- **DATA LINES**:
▽
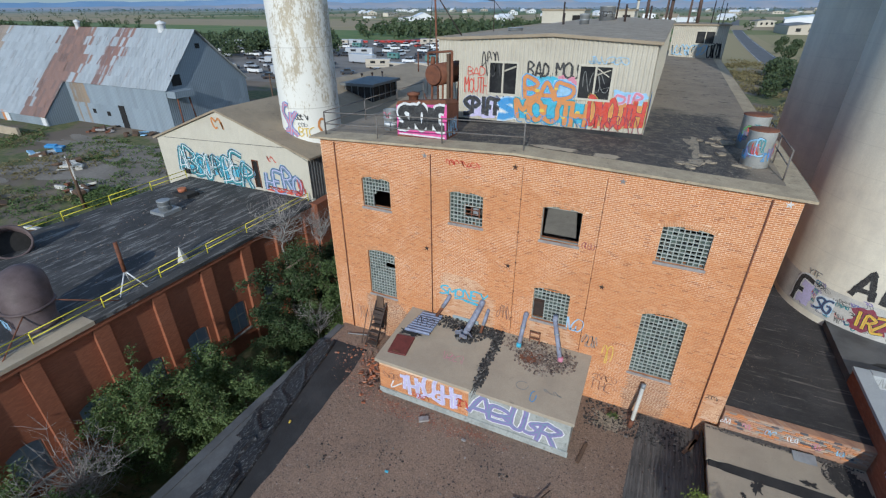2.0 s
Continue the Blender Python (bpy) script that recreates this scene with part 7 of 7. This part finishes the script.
single("ground_stubble", bm, "stubble", "tan stubble fields on the plain", "field", kind="structure")


def vehicle(kind_name, label, length, width, height, cab, mat):
    e = empty(kind_name, label, "vehicle", "parked vehicles", (0, 0, 0))
    L, W = length / 2, width / 2
    bm = BM()
    box(bm, -L, L, -W, W, 0.45, 0.45 + height * (0.55 if cab else 1.0), bevel=0.12)
    part("body", bm, mat, e)
    if cab:
        bm = BM()
        vs = box(bm, -L * 0.5, L * 0.62, -W * 0.9, W * 0.9, 0.45 + height * 0.55, 0.45 + height)
        for v in vs[4:]:
            v.co.x *= 0.78
        part("cabin", bm, "window_dark", e)
        boxes("roof", mat, e, (-L * 0.4, L * 0.5, -W * 0.88, W * 0.88, 0.45 + height, 0.5 + height))
    else:
        boxes("window", "window_dark", e, (-L * 0.6, -L * 0.2, -W - 0.02, -W + 0.01, 0.45 + height * 0.5, 0.45 + height * 0.8))
        boxes("window", "window_dark", e, (L * 0.2, L * 0.6, -W - 0.02, -W + 0.01, 0.45 + height * 0.5, 0.45 + height * 0.8))
        boxes("stripe", "p_greyp", e, (-L + 0.1, L - 0.1, -W - 0.015, -W + 0.01, 0.45 + height * 0.25, 0.45 + height * 0.32))
    for x in (-L * 0.62, L * 0.62):
        for y in (-W, W):
            tubes("wheel", "black_metal", e, ((x, y - 0.1, 0.36), (x, y + 0.1, 0.36), 0.36), seg=12)
    return e


for nm, cl in dict(car_white=(0.72, 0.72, 0.72), car_silver=(0.42, 0.43, 0.45), car_dark=(0.05, 0.055, 0.065), car_red=(0.42, 0.05, 0.04), car_tan=(0.48, 0.42, 0.34), car_green=(0.10, 0.22, 0.20)).items():
    k = Mat("body_" + nm, 0.3)
    M[nm] = k.done(k.mix(k.ramp(k.noise(1.5, 5, 0.6), 0.4, 0.8, 0, 0.3), cl, tuple(0.7 * c for c in cl)))
protos = [vehicle("travel_trailer", "white travel trailer parked in the far lot", 7.0, 2.4, 2.5, False, "car_white"),
          vehicle("motorhome", "cream motorhome parked in the far lot", 9.0, 2.5, 2.9, False, "car_tan"),
          vehicle("car", "dark car parked in the far lot", 4.5, 1.8, 1.4, True, "car_dark"),
          vehicle("car", "silver car parked in the far lot", 4.5, 1.8, 1.4, True, "car_silver"),
          vehicle("pickup", "white pickup parked in the far lot", 5.4, 2.0, 1.8, True, "car_white"),
          vehicle("car", "red car parked in the far lot", 4.5, 1.8, 1.4, True, "car_red"),
          vehicle("van", "green van parked in the far lot", 5.4, 2.0, 2.1, False, "car_green"),
          vehicle("box_trailer", "long grey box trailer parked in the far lot", 13.0, 2.6, 3.0, False, "car_silver"),
          vehicle("red_trailer", "long red flatbed trailer parked in the far lot", 12.0, 2.5, 1.2, False, "car_red")]
rv = random.Random(70)
first = {}
for row in range(10):
    d = 165 + row * 16
    a = -51.0
    while a < -24.0:
        p = protos[8] if row == 9 and a > -36 else rv.choice(protos[:1] * 2 + protos[1:5] + protos[2:5] * 4 + protos[3:8] + protos[4:5] * 2)
        x, y = 4 + d * math.sin(radians(a)), -15 + d * math.cos(radians(a))
        m = pose(x + rv.uniform(-2, 2), y + rv.uniform(-2.5, 2.5), GZ + 0.02, 0, 0, rv.choice((0, 0, 90, 20, 175)) + rv.uniform(-10, 10))
        if not (-60 < x < 20 and y < 125) and rv.random() > 0.25:
            if p.name not in first:
                first[p.name] = True
                p.matrix_basis = m
            else:
                copy_thing(p, m)
        a += math.degrees(rv.uniform(3.8, 7.5) / d)


def far_house(x, y, w, d, h, mat, roof, label, pitch=0.35, rz=0.0):
    e = empty("house", label, "building", "far buildings", (x, y, GZ), rz)
    bm = BM()
    T = pose(x, y, GZ, 0, 0, rz)
    prism(bm, [(-w / 2, -0.05), (w / 2, -0.05), (w / 2, h), (0, h + pitch * w / 2), (-w / 2, h)], -d / 2, d / 2)
    bmesh.ops.transform(bm, matrix=T, verts=bm.verts)
    part("wall", bm, mat, e)
    bm = BM()
    prism(bm, [(-w / 2 - 0.4, h - 0.1), (0, h + pitch * w / 2 + 0.06), (w / 2 + 0.4, h - 0.1), (w / 2 + 0.4, h + 0.2), (0, h + pitch * w / 2 + 0.4), (-w / 2 - 0.4, h + 0.2)], -d / 2 - 0.3, d / 2 + 0.3)
    bmesh.ops.transform(bm, matrix=T, verts=bm.verts)
    part("roof", bm, roof, e)
    for q in range(3):
        bm = BM()
        box(bm, -w / 2 + (q + 0.6) * w / 3.6, -w / 2 + (q + 1.0) * w / 3.6, -d / 2 - 0.06, -d / 2 + 0.02, h * 0.35, h * 0.75)
        bmesh.ops.transform(bm, matrix=T, verts=bm.verts)
        part("window", bm, "window_dark", e)
    return e


rh = random.Random(80)
far_house(118, 560, 46, 70, 9, "car_white", "car_white", "large white warehouse beside the far road", 0.12, -8)
far_house(95, 470, 30, 40, 6, "car_tan", "grey_sheet", "low tan building by the far road", 0.1, 5)
far_house(-38.5, 62, 9, 8, 4.0, "cream_wall", "sheet_wall", "small yellow-cream house with a blue roof edge", 0.2, 12)
far_house(-62, 78, 9, 8, 3.4, "cream_wall", "roof_brown", "small tan shed with a dark roof behind the works", 0.3, 30)
for i in range(80):
    x, y = polar(np.random.RandomState(900 + i), -34, 26, 620, 2600)
    far_house(x, y, rh.uniform(10, 34), rh.uniform(10, 26), rh.uniform(3.5, 8), rh.choice(["car_white", "car_tan", "cream_wall", "car_white"]), rh.choice(["grey_sheet", "car_white", "roof_brown"]), "small pale building of the far town", rh.choice((0.1, 0.4)), rh.uniform(0, 90))


def ridge(name, dist, base, amp, seed, mat, label, a0=-100, a1=60):
    bm = BM()
    prev = None
    n = 320
    for i in range(n + 1):
        a = radians(a0 + (a1 - a0) * i / n)
        x, y = dist * math.sin(a), dist * math.cos(a)
        f = 0.5 + 0.5 * noise.noise(Vector((a * 5, seed, 0))) + 0.30 * noise.noise(Vector((a * 17, seed, 1))) + 0.14 * noise.noise(Vector((a * 55, seed, 2))) + 0.06 * noise.noise(Vector((a * 150, seed, 3)))
        h = (base + amp * f) * (0.3 + 0.7 * min(1.0, max(0.0, (math.degrees(a) + 62) / 34)))
        col = [bm.verts.new((x, y, GZ - 5)), bm.verts.new((x * 1.02, y * 1.02, GZ + h * 0.5)), bm.verts.new((x * 1.05, y * 1.05, GZ + h))]
        if prev:
            for p in range(2):
                bm.faces.new((prev[p], col[p], col[p + 1], prev[p + 1])).smooth = True
        prev = col
    return single(name, bm, mat, label, "mountains", kind="structure")


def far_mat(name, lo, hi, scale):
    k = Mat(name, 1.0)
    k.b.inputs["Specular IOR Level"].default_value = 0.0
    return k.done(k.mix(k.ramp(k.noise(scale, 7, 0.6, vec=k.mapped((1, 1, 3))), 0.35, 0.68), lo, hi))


# aerial haze is painted into the pale blue base colours of both ridges
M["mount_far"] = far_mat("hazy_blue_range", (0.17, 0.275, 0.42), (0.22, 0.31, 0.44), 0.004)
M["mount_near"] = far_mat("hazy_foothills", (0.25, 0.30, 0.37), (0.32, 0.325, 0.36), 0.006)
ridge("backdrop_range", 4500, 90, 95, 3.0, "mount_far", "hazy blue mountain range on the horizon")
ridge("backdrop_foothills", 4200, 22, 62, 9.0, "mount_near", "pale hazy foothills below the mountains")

# ---- the facade's bricks, laid in running bond, 4 mm proud of their joints ----
def inside(pts, x, z):
    hit = False
    for (ax, az), (bx, bz) in zip(pts, pts[1:] + pts[:1]):
        if (az > z) != (bz > z) and x < ax + (z - az) / (bz - az) * (bx - ax):
            hit = not hit
    return hit


def lay_bricks(w=0.205, h=0.0677, joint=0.0115):
    """Place (x, z, half width, half height) of every whole or cut brick of the south facade."""
    rnd = random.Random(77)
    out, filled = [], [[] for _ in PATCHES]
    for j in range(-3, 150):
        z = (j + 0.5) * h
        stops = [(BX0, BX0)] + sorted((a, b) for a, b, lo, hi, rise in HOLES if lo - 0.11 < z < hi + rise * 0.4) + [(BX1, BX1)]
        for (_, xa), (xb, _) in zip(stops, stops[1:]):
            i = math.floor(xa / w) - 1
            while i * w < xb:
                a, b = max(xa, (i + 0.5 * (j % 2)) * w), min(xb, (i + 1 + 0.5 * (j % 2)) * w)
                i += 1
                x = (a + b) / 2
                if b - a < 0.04 or z > roof_z(x) + 0.05:
                    continue
                ring = False
                for ha, hb, lo, hi, rise in HOLES:
                    u = (x - (ha + hb) / 2) / ((hb - ha) / 2)
                    if abs(u) < 1.13 and -0.03 < z - hi - rise * (1 - u * u) < 0.215:
                        ring = True
                if not ring:
                    g = joint * rnd.uniform(0.48, 0.64)
                    home = next((q for q, p in zip(filled, PATCHES) if inside(p[0], x, z)), out)
                    home.append((x, z, (b - a) / 2 - g, h / 2 - g * rnd.uniform(0.9, 1.1)))
    return out, filled


def brick_shell(bricks, seed):
    """Vertices and faces of bricks with a face, four sides and slightly uneven fronts."""
    rnd = random.Random(seed)
    co, fs = [], []
    for x, z, a, b in bricks:
        n = len(co)
        y = -0.0038 + rnd.uniform(-0.0015, 0.0012)
        co += [(x - a, 0.002, z - b), (x + a, 0.002, z - b), (x + a, 0.002, z + b), (x - a, 0.002, z + b)]
        a, b = a - 0.002, b - 0.002
        co += [(x - a, y, z - b), (x + a, y, z - b), (x + a, y, z + b), (x - a, y, z + b)]
        fs += [tuple(n + i for i in q) for q in ((4, 5, 6, 7), (0, 1, 5, 4), (1, 2, 6, 5), (2, 3, 7, 6), (3, 0, 4, 7))]
    return co, fs


def shell_mesh(name, bricks, seed, mat="facade_brick"):
    me = bpy.data.meshes.new(name)
    co, fs = brick_shell(bricks, seed)
    me.from_pydata(co, [], fs)
    me.materials.append(M[mat])
    return me


LAID, FILLED = lay_bricks()
# whole bricks beside the last window under the eave are single pieces, the rest one body
near = [q for q in LAID if 3.95 < q[0] < 7.85 and 8.72 < q[1] < 9.74 and q[2] > 0.09][:300]
picked = set(near)
one = shell_mesh("brick", [(0, 0, 0.0965, 0.0278)], 3)
for x, z, a, b in near:
    ob = new("brick", one)
    ob.parent = wall_south
    ob.matrix_basis = pose(x, 0, z)
rest = new("brickwork", shell_mesh("brickwork", [q for q in LAID if q not in picked], 5))
rest.parent = wall_south
tagged(rest, kind="stuff")
for q, (pts, ob, mat) in zip(FILLED, PATCHES):
    fill = new("brickwork", shell_mesh("brickwork", q, 6, mat))
    fill.parent = ob
    tagged(fill, kind="stuff")


def bond(u0, u1, z0, z1, w=0.205, h=0.0677, seed=9):
    """Running bond over a rectangle, with closers cut at its ends."""
    rnd = random.Random(seed)
    out = []
    for j in range(int((z1 - z0) / h)):
        u = u0 - (w / 2 if j % 2 else 0.0)
        while u < u1 - 0.03:
            a, b = max(u, u0), min(u + w, u1)
            if b - a > 0.03:
                g = rnd.uniform(0.0048, 0.0066)
                out.append(((a + b) / 2, z0 + (j + 0.5) * h, (b - a) / 2 - g, h / 2 - g))
            u += w
    return out


def face_bricks(parent, mat, bricks, at, turn=0.0):
    ob = new("brickwork", shell_mesh("brickwork", bricks, 11, mat))
    ob.parent = parent
    ob.matrix_parent_inverse = parent.matrix_basis.inverted()
    ob.matrix_basis = pose(*at, 0, 0, turn)
    return tagged(ob, kind="stuff")


face_bricks(pit, "facade_brick", bond(-4.32, -0.26, 0.28, 1.55), (0, -3.36, 0))
face_bricks(lowb, "facade_brick", bond(8.36, 13.19, -5.4, 0.55), (0, -7.3, 0))
face_bricks(red, "brick_parapet", bond(-3.45, 26.0, -5.4, 2.2), (13.2, 0, 0), -90)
△
- **YOUR INSTRUCTIONS**: Starting at the line that holds "Continue the Blender", copy each line exactly and stop after the line that holds "stubble fields on".

- **SOLUTION FOR THIS PROBLEM**:
Continue the Blender Python (bpy) script that recreates this scene with part 7 of 7. This part finishes the script.
single("ground_stubble", bm, "stubble", "tan stubble fields on the plain", "field", kind="structure")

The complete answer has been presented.